Are Target Funds on Target?

The "simple" investment option may be more complicated than you think.

See this year’s 401(k) Buyer’s Guide.

So much for autopilot. Amid all the recent tumult in the 401(k) space, one area that plan sponsors may have thought was trouble-free is anything but. Target-date funds — premixed portfolios that automatically get more conservative as an investor’s retirement date approaches — are marketed as an ideal way to simplify investing: all a participant has to do is specify his or her expected retirement year and the fund manager does the rest.

But for a plan fiduciary, choosing a target-date lineup is far from easy. The funds vary enormously from one provider to another — a fact driven home last year when some of the biggest losses were suffered by participants on the verge of retirement, who supposedly had the most conservative portfolios. The average 2010 fund (that is, a fund allegedly tailored to an employee due to retire in 2010) lost 23.3%. Some fared far better, with the best losing just 3.6%; but some fared dismally, with the worst-performing 2010 fund losing a stunning 41.3%.

These huge disparities underscore a poorly understood reality: target-date funds differ dramatically in asset mix and in “glide path” — the rate at which the asset mix changes over time. “Participants who rely on date alone to choose a fund can have much more exposure to market volatility than they realize,” says Tom Idzorek, chief investment officer and director of research at Ibbotson Associates, a Morningstar subsidiary. Indeed, the percentage of equities in 2010 target-date funds ranges from 14% to 65%.

Rediscovering Risk Tolerance

In February, Morningstar introduced a new rating system to make it easier to compare and benchmark target-date funds. The company has 13 target-date asset-allocation indexes available in three risk profiles — aggressive, moderate, and conservative. The index allocations adjust over time, reducing equity exposure and shifting toward income-producing and inflation-hedging asset classes. Morningstar has also now grouped the funds into five-year categories. Previously, they were lumped into three broad groups: 2000–2014 funds, 2015–2029 funds, and 2030+ funds.
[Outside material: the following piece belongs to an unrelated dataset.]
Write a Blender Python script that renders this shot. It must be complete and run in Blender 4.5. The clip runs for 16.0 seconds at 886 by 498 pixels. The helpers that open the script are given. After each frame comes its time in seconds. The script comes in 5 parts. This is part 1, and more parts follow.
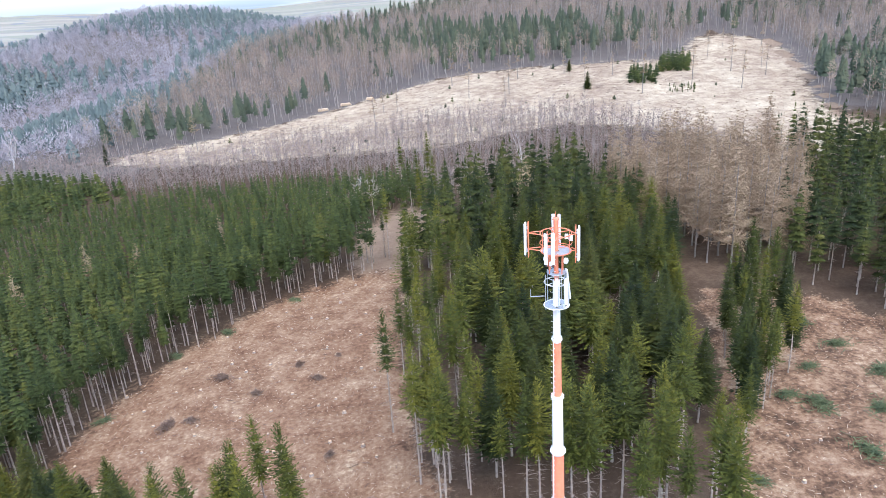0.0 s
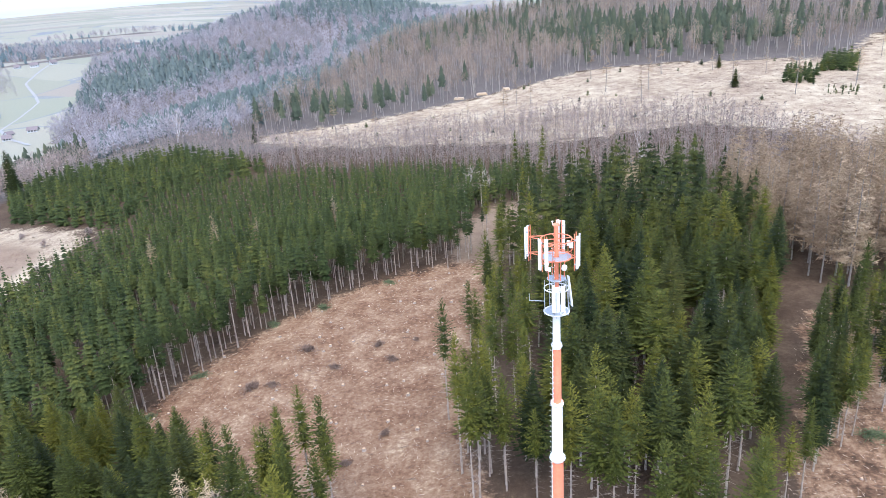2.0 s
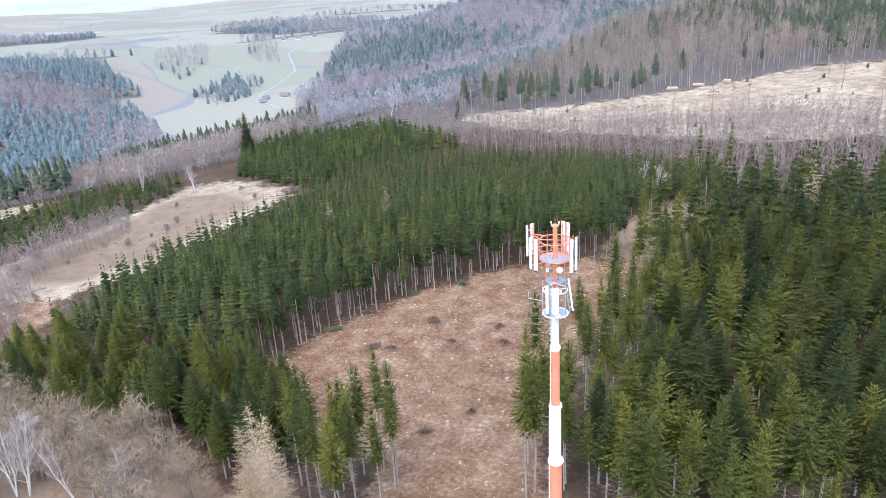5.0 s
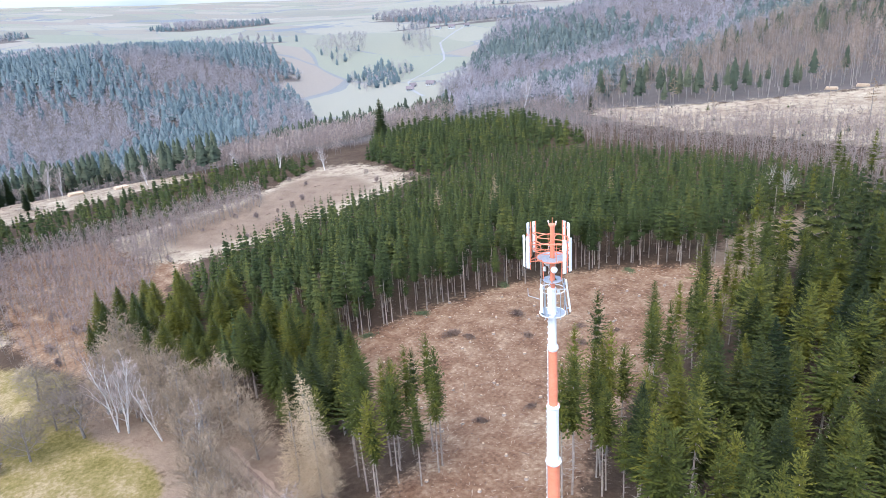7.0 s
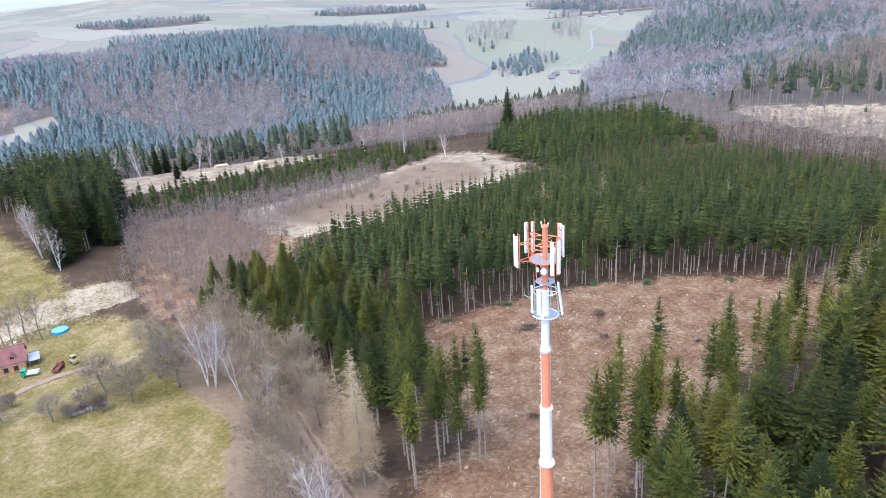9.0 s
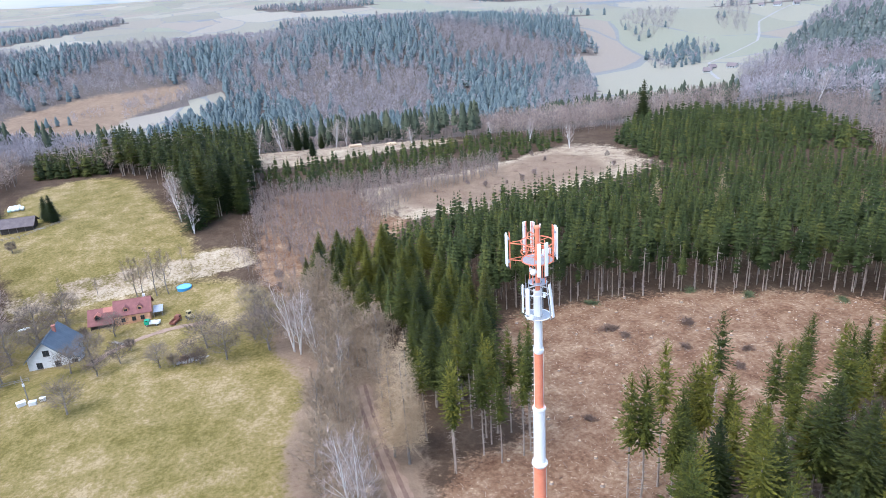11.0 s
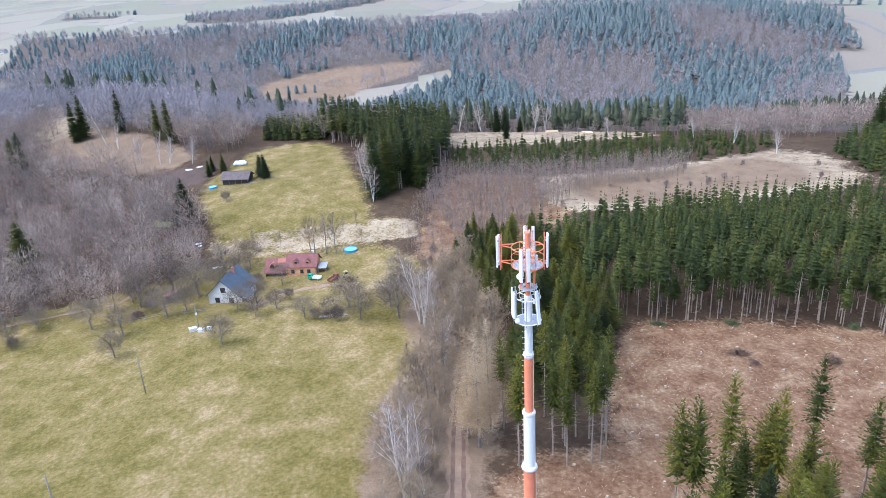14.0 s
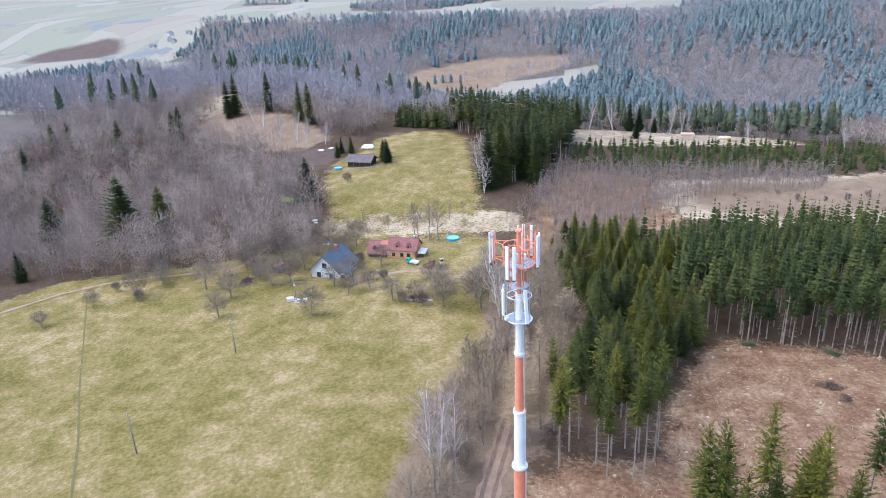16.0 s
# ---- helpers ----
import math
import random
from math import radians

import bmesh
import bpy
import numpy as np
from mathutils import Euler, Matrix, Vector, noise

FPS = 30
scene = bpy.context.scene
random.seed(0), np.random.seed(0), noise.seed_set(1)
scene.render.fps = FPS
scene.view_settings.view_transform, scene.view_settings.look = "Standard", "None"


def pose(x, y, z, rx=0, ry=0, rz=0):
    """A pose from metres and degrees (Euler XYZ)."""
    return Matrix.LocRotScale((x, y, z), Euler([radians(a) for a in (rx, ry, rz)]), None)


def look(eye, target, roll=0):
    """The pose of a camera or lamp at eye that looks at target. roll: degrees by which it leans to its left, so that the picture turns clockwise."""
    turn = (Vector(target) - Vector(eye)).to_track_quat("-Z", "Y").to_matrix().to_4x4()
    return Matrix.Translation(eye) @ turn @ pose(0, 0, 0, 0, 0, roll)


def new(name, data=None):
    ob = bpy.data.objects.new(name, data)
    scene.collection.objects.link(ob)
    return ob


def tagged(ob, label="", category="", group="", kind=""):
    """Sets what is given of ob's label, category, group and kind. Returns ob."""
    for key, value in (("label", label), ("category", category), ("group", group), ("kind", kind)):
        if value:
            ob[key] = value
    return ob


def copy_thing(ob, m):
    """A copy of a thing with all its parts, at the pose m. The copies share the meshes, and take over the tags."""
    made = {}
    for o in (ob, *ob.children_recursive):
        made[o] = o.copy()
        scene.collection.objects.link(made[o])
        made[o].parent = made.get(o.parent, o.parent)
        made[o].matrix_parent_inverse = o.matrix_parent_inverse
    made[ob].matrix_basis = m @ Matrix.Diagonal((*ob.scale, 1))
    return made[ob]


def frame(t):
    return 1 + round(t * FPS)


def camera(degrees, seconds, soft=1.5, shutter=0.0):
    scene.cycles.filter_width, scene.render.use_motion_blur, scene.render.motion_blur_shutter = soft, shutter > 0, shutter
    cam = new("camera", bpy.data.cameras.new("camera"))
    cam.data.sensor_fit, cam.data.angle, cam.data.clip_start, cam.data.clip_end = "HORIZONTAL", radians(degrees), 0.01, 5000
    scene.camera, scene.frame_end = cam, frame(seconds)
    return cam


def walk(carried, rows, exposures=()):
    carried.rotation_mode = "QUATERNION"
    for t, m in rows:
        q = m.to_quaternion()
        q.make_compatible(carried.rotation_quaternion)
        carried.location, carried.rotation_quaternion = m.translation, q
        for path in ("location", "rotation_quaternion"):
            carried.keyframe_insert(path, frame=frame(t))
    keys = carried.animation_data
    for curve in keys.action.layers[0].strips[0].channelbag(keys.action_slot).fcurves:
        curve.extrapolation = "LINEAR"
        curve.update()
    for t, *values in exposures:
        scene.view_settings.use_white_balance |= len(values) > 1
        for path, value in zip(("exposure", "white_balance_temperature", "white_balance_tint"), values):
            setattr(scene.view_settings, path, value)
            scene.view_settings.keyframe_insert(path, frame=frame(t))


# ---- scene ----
cam = camera(64.0, 16.0, soft=0.35)
METRES, EYE, TILT, LEAN, TURN = 100.0, 68.5, 0.0, 0.0, 0.0
ROWS = [
    (0.0, 0.0, 0.0, 0.0, -1.4, -20.57, 3.74),
    (0.5, 0.0313, -0.0032, 0.0014, 1.81, -20.6, 3.66),
    (1.0, 0.0627, -0.0043, 0.0026, 4.96, -20.61, 3.61),
    (1.5, 0.0938, -0.0037, 0.0034, 8.12, -20.62, 3.56),
    (2.0, 0.125, -0.0008, 0.0031, 11.25, -20.61, 3.56),
    (2.5, 0.1564, 0.0037, 0.0027, 14.49, -20.63, 3.52),
    (3.0, 0.1872, 0.0096, 0.0026, 17.72, -20.69, 3.45),
    (3.5, 0.2174, 0.0169, 0.0029, 20.92, -20.72, 3.4),
    (4.0, 0.2473, 0.0257, 0.0035, 24.1, -20.77, 3.36),
    (6.5, 0.3881, 0.0926, 0.003, 39.76, -20.91, 3.46),
    (7.0, 0.4129, 0.1102, 0.0018, 42.86, -20.89, 3.47),
    (7.5, 0.4375, 0.1297, 0.0012, 45.96, -20.89, 3.51),
    (8.0, 0.4608, 0.1503, 0.0018, 49.05, -20.94, 3.48),
    (8.5, 0.4829, 0.1723, 0.0028, 52.06, -21.04, 3.47),
    (9.0, 0.5034, 0.1954, 0.0041, 55.14, -21.14, 3.47),
    (11.5, 0.5882, 0.328, 0.0075, 70.85, -21.5, 3.37),
    (12.0, 0.6005, 0.3569, 0.0089, 74.01, -21.56, 3.32),
    (12.5, 0.611, 0.3862, 0.0105, 77.2, -21.66, 3.28),
    (13.0, 0.6201, 0.4159, 0.0115, 80.38, -21.68, 3.23),
    (13.5, 0.6275, 0.4464, 0.0123, 83.58, -21.69, 3.14),
    (14.0, 0.6335, 0.4774, 0.0128, 86.79, -21.72, 3.02),
    (14.5, 0.6371, 0.507, 0.012, 89.81, -21.71, 2.84),
    (15.0, 0.6393, 0.5386, 0.012, 93.01, -21.74, 2.71),
    (15.5, 0.6395, 0.5701, 0.0111, 96.17, -21.76, 2.71),
    (16.0, 0.6383, 0.6009, 0.0101, 99.32, -21.72, 2.48),
]
EXPOSURES = [(0.0, 2.02, 5860.0, 10.0), (4.0, 2.02, 5860.0, 10.0), (9.0, 1.89, 5860.0, 10.0), (16.0, 1.79, 5880.0, 10.0)]
walk(cam, [(t, pose(0, 0, EYE, TILT, LEAN, TURN) @ pose(METRES * x, METRES * y, METRES * z, 90 + pitch, roll, yaw)) for t, x, y, z, yaw, pitch, roll in ROWS], EXPOSURES)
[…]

“Now that everyone has rediscovered what risk tolerance means, plan fiduciaries may want to limit themselves to target-date funds with a more conservative glide path,” says Idzorek. The trade-off: a conservative fund may provide more-stable returns around the investor’s retirement date, but it won’t necessarily generate the growth needed to support decades of retirement.

In addition to risk tolerance, Idzorek advises sponsors to consider “the human-capital characteristics” of the plan population — that is, how likely is it that participants will need to tap their 401(k) savings long before their retirement dates? “Tenured university professors are better candidates for an aggressive [that is, riskier] glide path, given their secure employment, than are stock brokers, who face a more unpredictable career outlook,” he says.

A target-date family’s underlying components typically come from a single financial provider, and often include weak proprietary funds. (An object lesson: the Oppenheimer 2010 Target-Date Fund’s 41.3% loss last year was due both to its 65% equity allocation and to the fact that its core bond holding was heavily invested in mortgage-backed securities.) “If the plan sponsor thinks one or two of the underlying funds aren’t any good, there’s usually nothing he can do about it,” says Robyn Credico, national director of Watson Wyatt’s defined-contribution practice. “The financial provider decides what to put into target-date funds, and in what proportion.”